Fr Ciarlò also includes an article by the Polish astrophysicist Fr Michael Heller, who is also a theologian and recipient of the prestigious Templeton Prize. Another very valid contribution is that of the historian Rodney Stark, who demolishes the false premise that the Church stifled scientific research. He points out that, on the contrary, Catholicism has made an immense and crucial contribution to scientific ad­vancement.

It is pertinent to point out that Stark is not a Catholic and therefore has no partisan interest in defending this reality. He simply demolishes the fake history that has contributed to the false, widespread perception of the so-called conflict between science and faith.
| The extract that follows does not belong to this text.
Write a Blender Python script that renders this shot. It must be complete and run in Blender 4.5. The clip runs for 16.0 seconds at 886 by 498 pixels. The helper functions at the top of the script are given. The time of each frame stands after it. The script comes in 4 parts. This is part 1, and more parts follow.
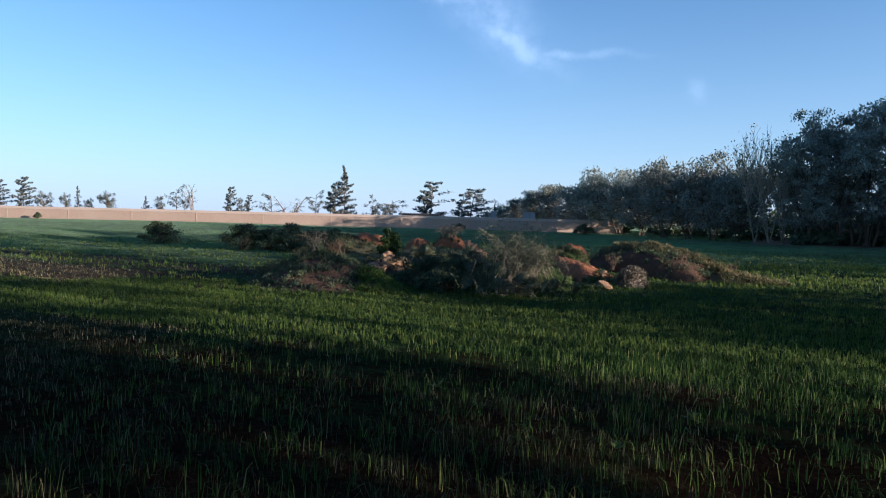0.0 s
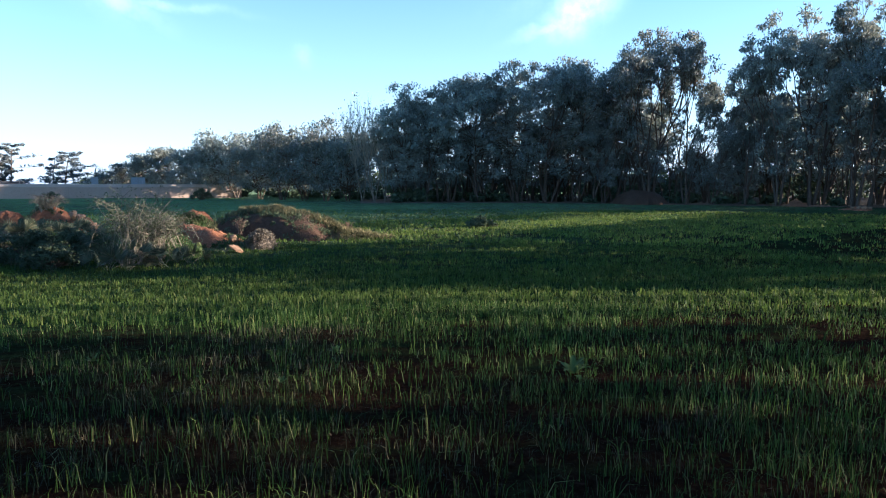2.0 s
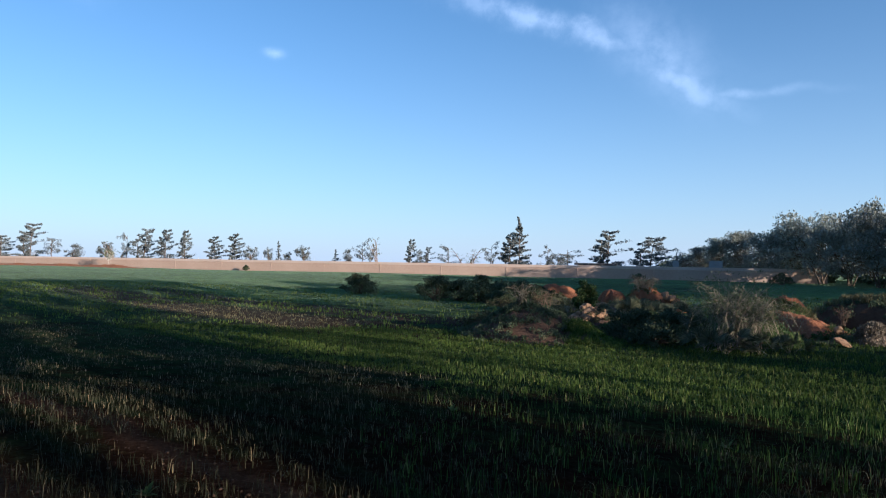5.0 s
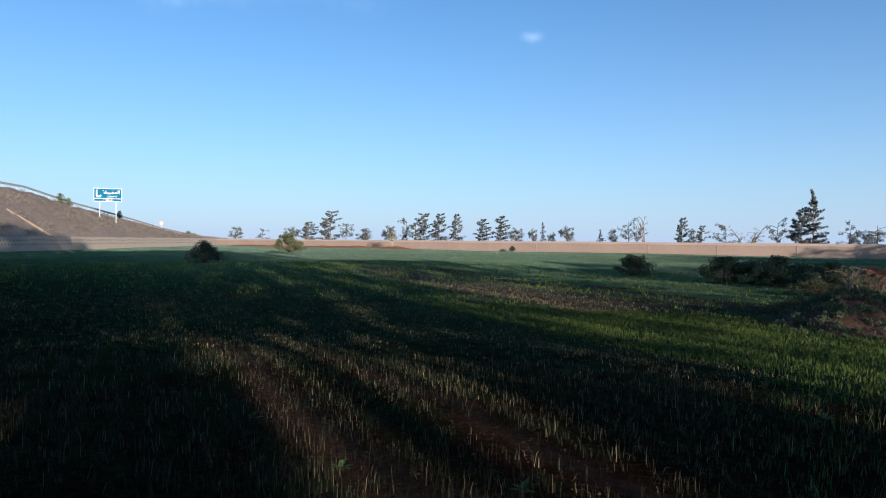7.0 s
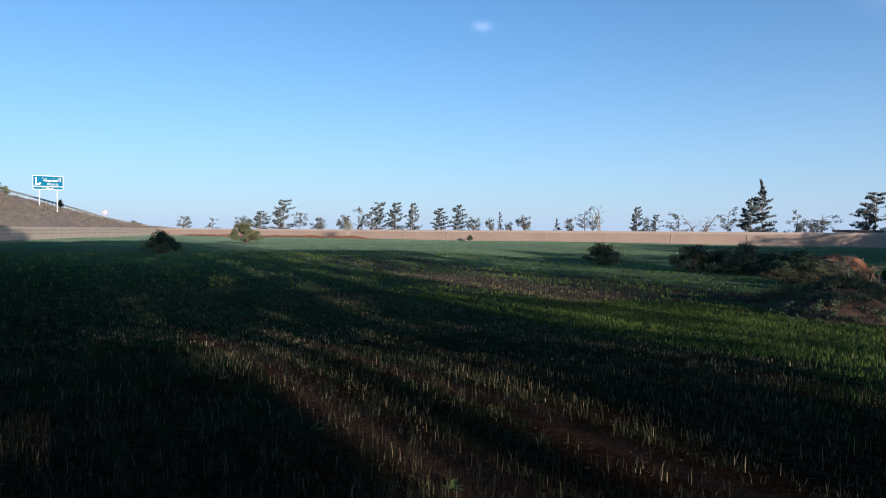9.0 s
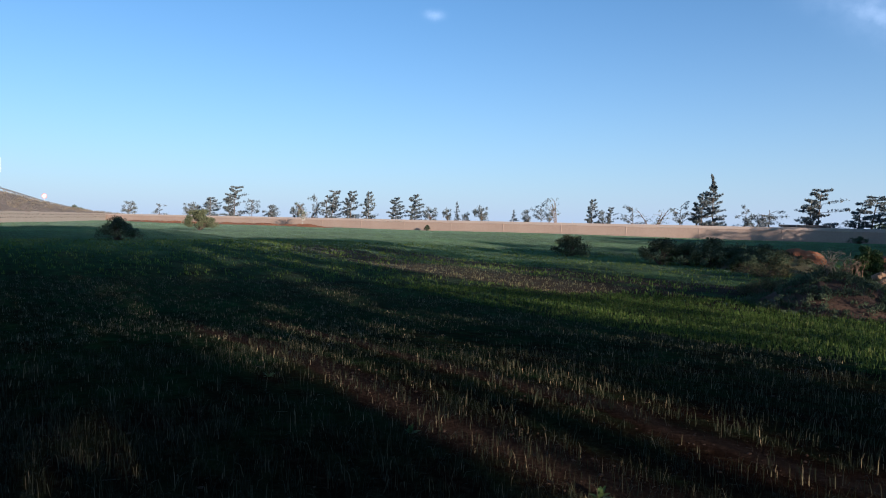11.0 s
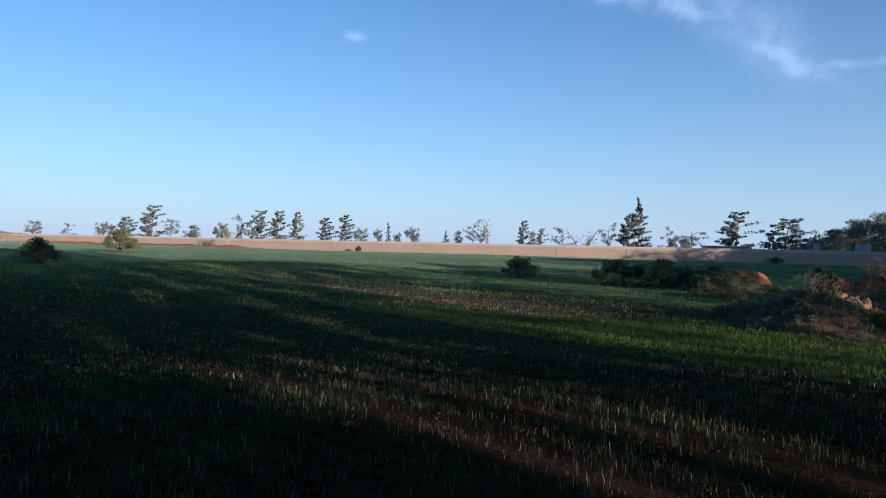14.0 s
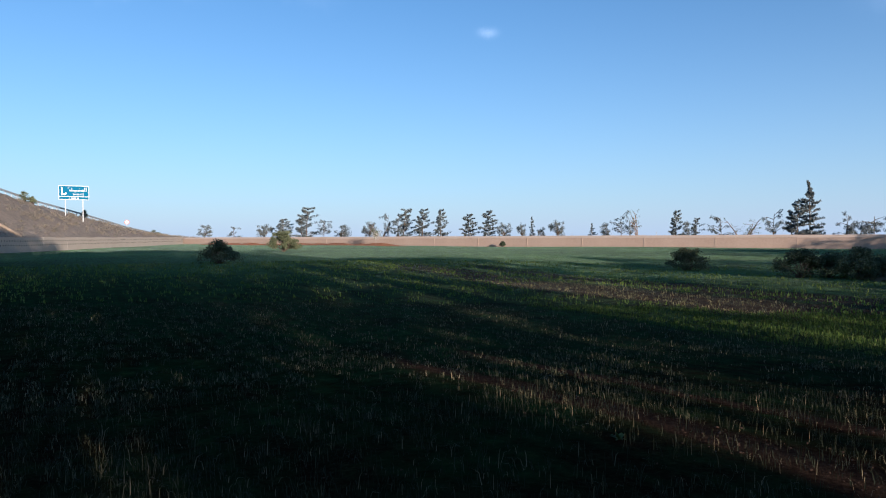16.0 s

These arguments are underscored by a recent article in the Catholic Herald of October 12, 2018, entitled Heavens Above. The vice director of the Vatican Observatory, Fr Paul Mueller SJ, who has degrees in physics, history, philosophy and theology, proudly expounds its achievements. As early as 1578, Pope Gregory XIII started off this project which led to the Jesuit Angelo Secchi (1818-1878) eventually fathering the science of astrophysics.

Fr Mueller concludes that science is searching for the truth that exists in “two books: the book of Scripture and the book of nature”, adding that “the truth is one because God is the author of both books”.

This philosophy is hammered home in Fr Ciarlò’s book which enables the reader to absorb the arguments in measured doses as it is made up of short, self-contained essays.

Such a book should ideally be included in the curriculum of sixth formers of Church schools so that it will empower them to defend the truth about this crucial topic. Ideally, it should also be translated into English so as to reach out to a wider audience.

In an age of intense anti-Catholic propaganda, such an endeavour cannot be too highly recommended.